To do this test, (either with a special test track or with one reversed speaker cable, but never with both things at the same time) simply play your out-of-phase material, moving your speakers one-at-a-time and changing their toe-in angles a little at a time, exactly as you would with the “in-phase” mono test. The difference here is that unlike the in-phase test, where your goal is the tiniest “dot” of sound possible, with the “out-of-phase” test, you’ll try to get the BIGGEST apparent sound source that you can, with “perfect” being when the sound from your speakers seems to have no apparent source at all, but to come at you evenly from all around your room – front, back, sides, and even from behind you all at once.
The great advantage that out-of-phase testing offers is the ability to “dial-in” both your speaker placement and your room treatment at the same time: If , for example, you get sound that’s huge enough and mostly “sourceless”-sounding, but isn’t “even” – if, for example, it sounds like it “favors” some one part of your room, instead of coming from all over, odds are that you have a problem in that part of your room.
I did, in one listening room long ago: the sound seemed to be coming from behind me, to my right.

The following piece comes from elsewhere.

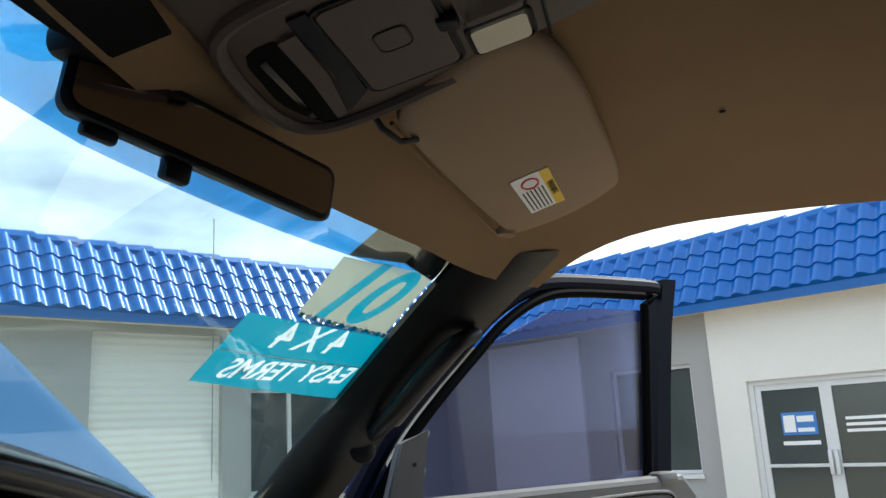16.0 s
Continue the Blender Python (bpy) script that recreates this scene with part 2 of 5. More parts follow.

When I checked, I found a hard surface there that the sound was reflecting off, back to me, and when I put something over it to “soften” it and got rid of the reflection, the whole sonic “picture” changed and got as close to completely “sourceless” (coming from no particular location) as I’ve ever heard. Wonderful! The less focus there is in your out-of-phase testing, and the less you can identify its source, the MORE tightly focused your sound will be; the tighter the focus will be; and the deeper and broader the soundstage will be when you go back to playing your system in-phase in stereo, as it’s supposed to be.